Rabbi Mordechai Rackover
Mordechai is a native of Montreal and an alum of McGill University where he majored in Jewish Studies. During his college years he took three years to study at Yeshivat HaMivtar in Eftrat, Israel. Upon graduation from McGill Mordechai returned to Israel and spent two and a half years at Yeshivat Bat Ayin where he commenced studying for semikha (Rabbinic Ordination). While at Bat Ayin Mordechai met Nechama Lea. They soon married and had their first child.
With an eye to a career path Mordechai and Nechama Lea moved to Jerusalem so he could enroll in the Pardes Educators Program and Hebrew University Graduate School in Education. In 2004 the Rackovers, now numbering four, moved to Potomac, Maryland where Mordechai served as a middle and high school teacher at the Charles E. Smith Jewish Day School and concurrently as youth of Beth Sholom Congregation and Talmud Torah. In 2006 Mordechai became the assistant rabbi and director of education at Beth Sholom.
In 2008 Mordechai, Nechama Lea and three little Rackovers moved to Providence, Rhode Island where Mordechai would serve as rabbi of Brown RISD Hillel and associate university chaplain for the Jewish community, of Brown University. In 2013 the Rackovers, now a family of six, moved to Sharon, Massachusetts so the children could be closer to schools that met their needs.

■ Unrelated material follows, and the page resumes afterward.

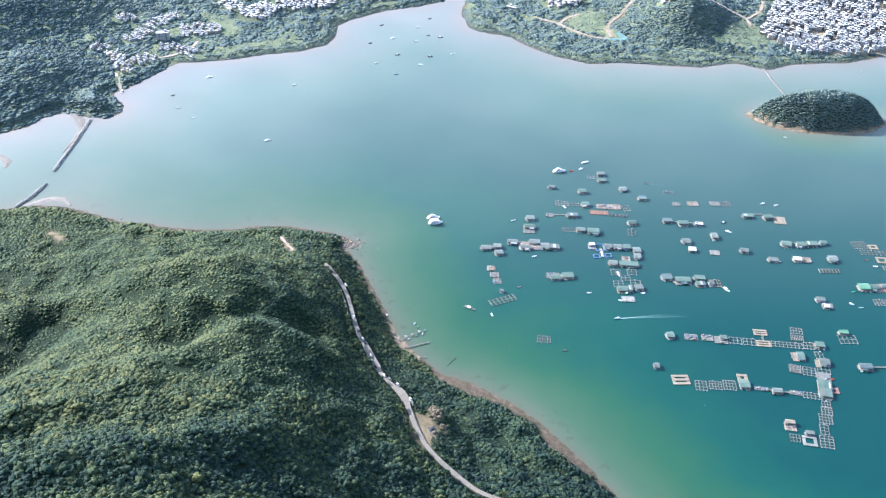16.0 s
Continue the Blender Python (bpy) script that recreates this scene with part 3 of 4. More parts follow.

In the years since their move Mordechai has served in various teaching roles, done private catering, written curricula, written and won a major grant with the Binah School, and currently serves as the principal of the Temple Israel Religious School.
As a teacher Mordechai is known for his innovative approaches to text that engage with the scope of Torah thought and the modern experience. Mordechai's thinking is heavily influenced by the Peshischa school of Hassidic thought. When teaching Biblical text Mordechai takes an approach that owes a debt to Nechama Leibowitz and her students.
Mordechai is a gifted photographer and cook. He is a voracious reader and publishes articles online occasionally.